Despite this adversity, Ilanga prospered. The ANC then did a deal with Irish media tycoon Tony O’Reilly, allowing him to take over the old Argus Group. In return he had to set up a Zulu rival to Ilanga: Isolezwe (or Eye of the Nation in Zulu), which immediately became the chief beneficiary of ANC and government advertising.

Even this, however, failed to dislodge Ilanga from its dominant position. Isolezwehad a strong ANC bias but Ilanga could be relied on to inform its readers of all the latest details of President Jacob Zuma’s unfolding marital dramas as well as news about Inkatha that sometimes upset Mr Buthelezi.
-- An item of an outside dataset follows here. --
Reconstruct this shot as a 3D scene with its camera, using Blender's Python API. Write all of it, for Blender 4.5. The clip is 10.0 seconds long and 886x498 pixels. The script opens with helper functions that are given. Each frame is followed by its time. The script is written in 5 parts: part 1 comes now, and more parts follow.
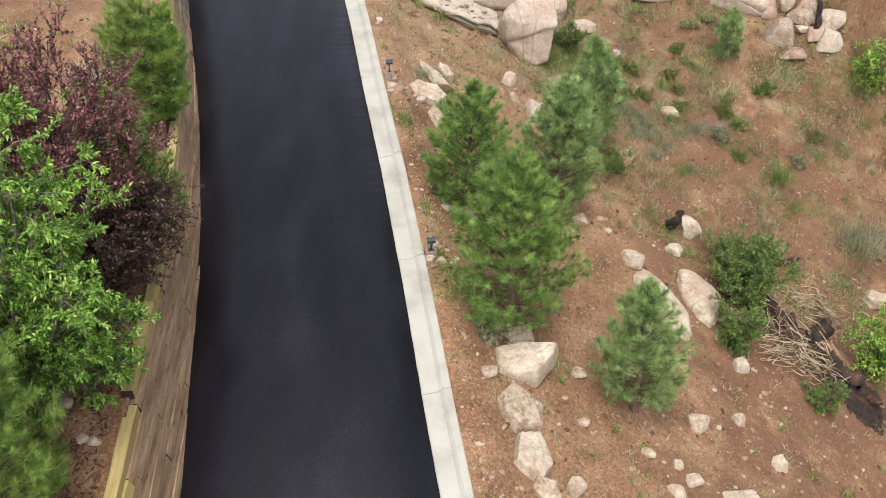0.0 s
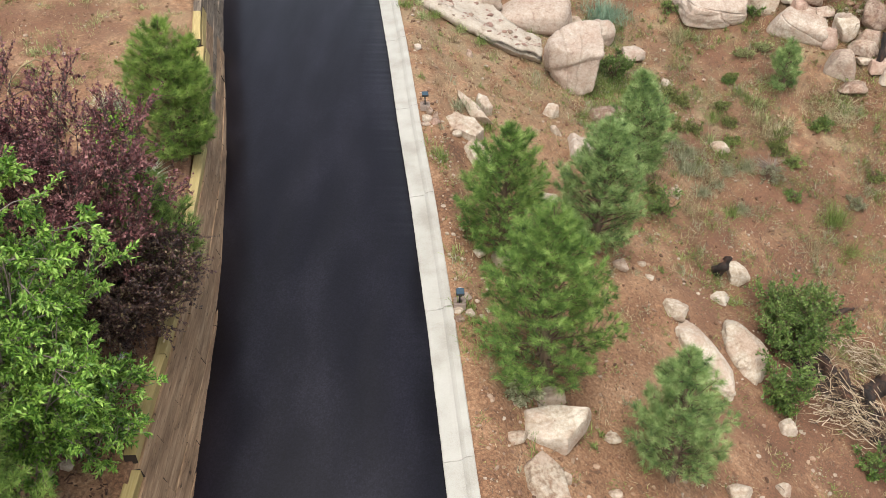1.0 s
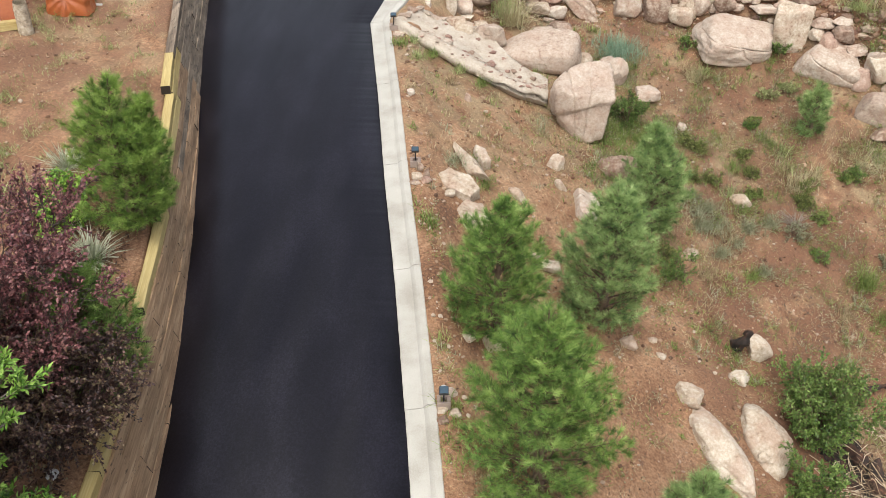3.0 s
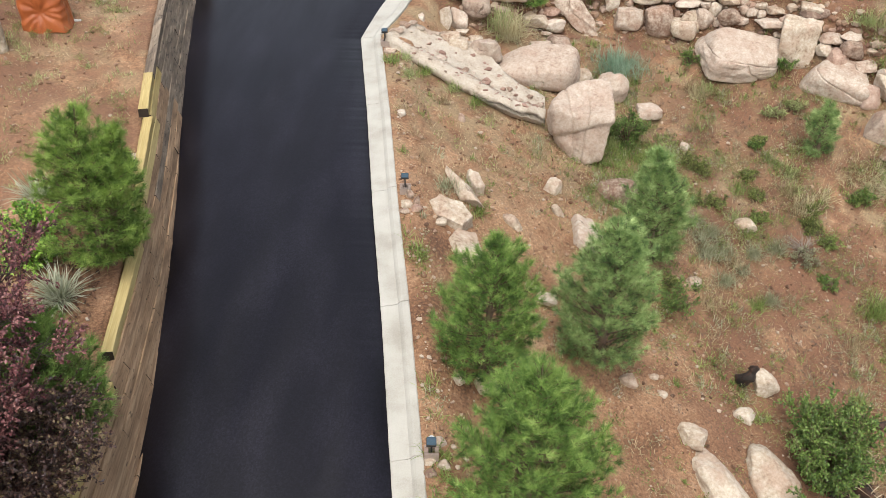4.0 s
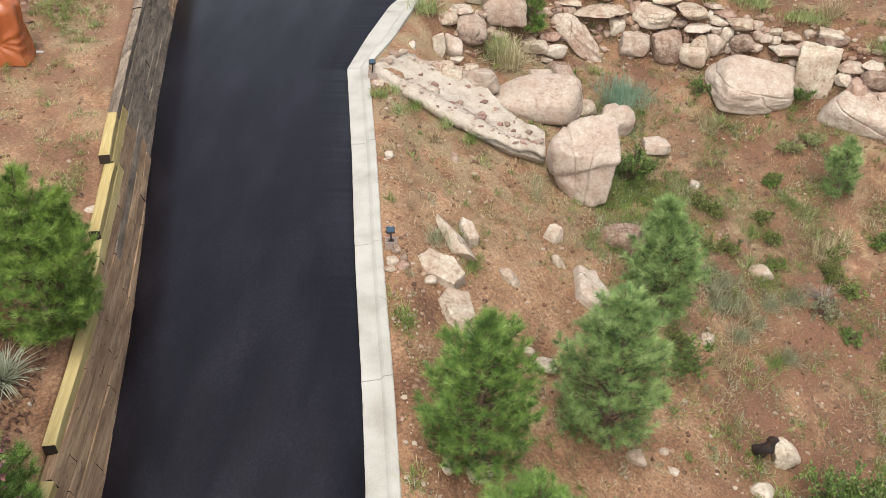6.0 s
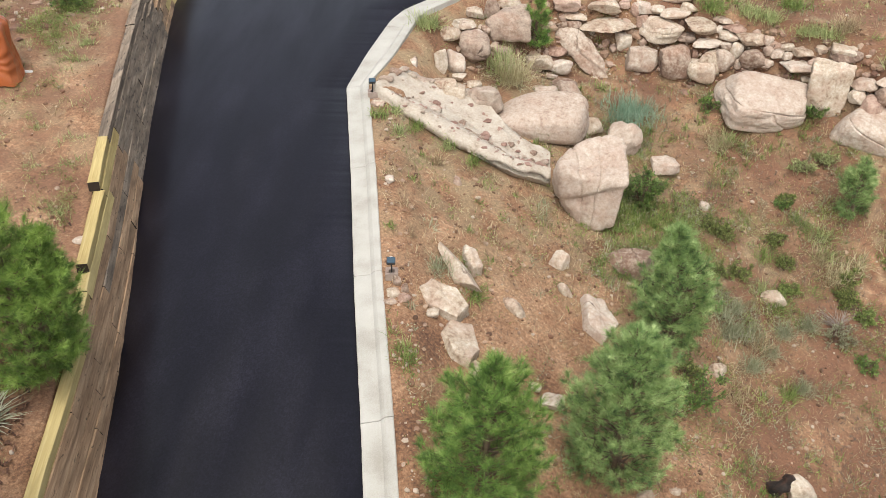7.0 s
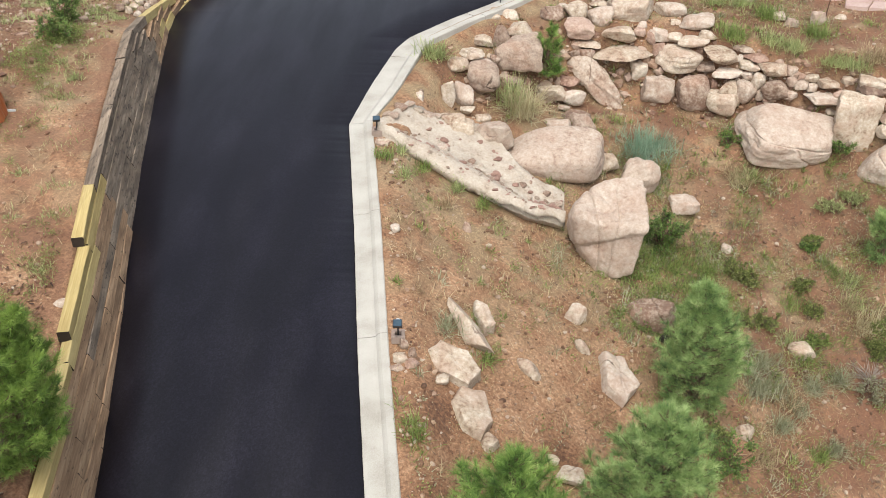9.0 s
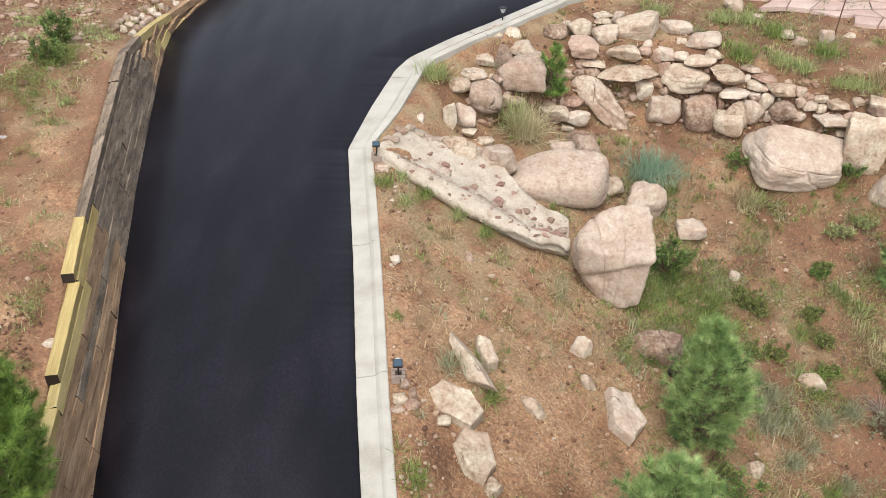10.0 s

Every copy was much fingered as it was passed through innumerable hands.

In the programme for its 2012 centenary celebrations the ANC announced that one of its projects for the year would be “to reclaim Ilanga”. Already Mr Konigkramer had rebuffed several ANC attempts to buy the paper, but this plan heralded a new approach. Inevitably the ANC spent millions restoring John Dube’s house at Ohlanga in Zululand and Mr Dube’s picture was posted everywhere last year. The ANC also set up a John Dube Trust with one of Mr Dube’s grandsons, an ANC loyalist, in charge. The idea, as Senzo Mkhize, the ANC’s official spokesman, said, was that “Ilanga must come back to the correct family, the Dube family.” The only problem was, as Mr Buthelezi roundly told Africa in Fact, “Ilanga is not for sale.”

So the ANC, vastly impressed with China not just economically but politically, decided to adopt one of Beijing’s favourite tactics: mass infiltration of its opponents by agents who then disrupt, split and sabotage the movement. This technique does far more damage than straightforward opposition ever would and the ANC has used it before with deadly effect on Inkatha. In 2012, it was Ilanga’s turn.

From early 2012 the communist-aligned union Media Workers Association Of South Africa (MWASA)—an affiliate of the Congress of South African Trade Unions (Cosatu)—made a drive to enrol all of Ilanga’s journalists, many of whom had ANC loyalties. This was the prelude to a prolonged industrial war of attrition which lasted throughout last year.

At first the journalists demanded a 20% increase—which they got. The union members then demanded wage parity between whites and blacks, a nonsensical claim for all of Ilanga’semployees are black. “I soon discovered that my office was bugged,” Mr Konigkramer said, “and that anything I said there was immediately known to the ANC.”

Meanwhile, Paul Mashatile, the national minister of arts and culture, visited Durban in early 2012 and in a speech there said that Ilanga was “in the wrong hands”, something that needed to be remedied. He then hurriedly corrected himself and said, “I shouldn’t have said that,” for the ANC strategy is supposed to be secret.

Meanwhile trouble at the newspaper worsened and union activists began to commit acts of sabotage—on one occasion breaking into the paper’s offices and wiping an entire Sunday edition off the computers. Other Cosatu unions joined in and rallied their membership to boycott Ilanga. Its circulation fell from 144,000 in the first quarter of 2012 to about 129,000 in the second quarter according to the Audit Bureau of Circulations (ABC) of South Africa. At each critical juncture the Dube Trust, or some other ANC intermediary, would make a bid to buy the paper in what was, transparently, a pincer movement aimed at bringing the paper to its knees and forcing a sale at a bargain price.

But Mr Konigkramer is not a man to take on lightly. By mid-2012 he had sacked the un- ion members caught on camera committing sabotage. When other union members went on a sympathy strike, he warned them that their strike was illegal and laid them off too. “The worst thing is that these are people I’ve worked with for years and now they’re calling me a Nazi and a racist,” said Mr Konigkramer, whose office is full of Zulu memorabilia. “Damn it, I have spent almost my entire working life on a black paper, speaking Zulu and alongside Zulu people.”

The nadir was reached in October 2012 when the ANC held a meeting in Durban City Hall attended by senior party officials including the deputy speaker of the provincial legislature. At this meeting, MWASA demanded the withdrawal of all national and provincial government advertising from the paper, a blatant move to break Ilanga, according to striking Ilanga staff members who were at the meeting.

This has not happened, however, for two reasons. First, anyone who wants to recruit Africans to public sector jobs in KwaZulu-Natal needs to advertise in Ilanga. Second, the ANC seems extremely nervous that its “reclaim Ilanga” strategy may enter the public realm, for in effect it amounts to stealing a newspaper.

When I first queried the ANC’s Durban spokesman, Bongani Mthembu, he denied that the “reclaim” strategy existed—until I showed him the ANC’s printed centenary programme which details it. At that point he said I needed to ask at a more senior level.

Meanwhile, Mr Konigkramer soldiers on with the few remaining senior staff and new journalists that he is gradually recruiting. “I’ve no doubt our circulation will recover quickly—indeed the recovery has already begun,” he said. “Of course, the guys who’ve been sacked now all want their jobs back and some even try to apologise. I feel sorry for them. Many didn’t even know they were being used. But I can’t have people here who committed sabotage.”

So Ilanga soldiers on. One imagines John Dube might feel rather proud.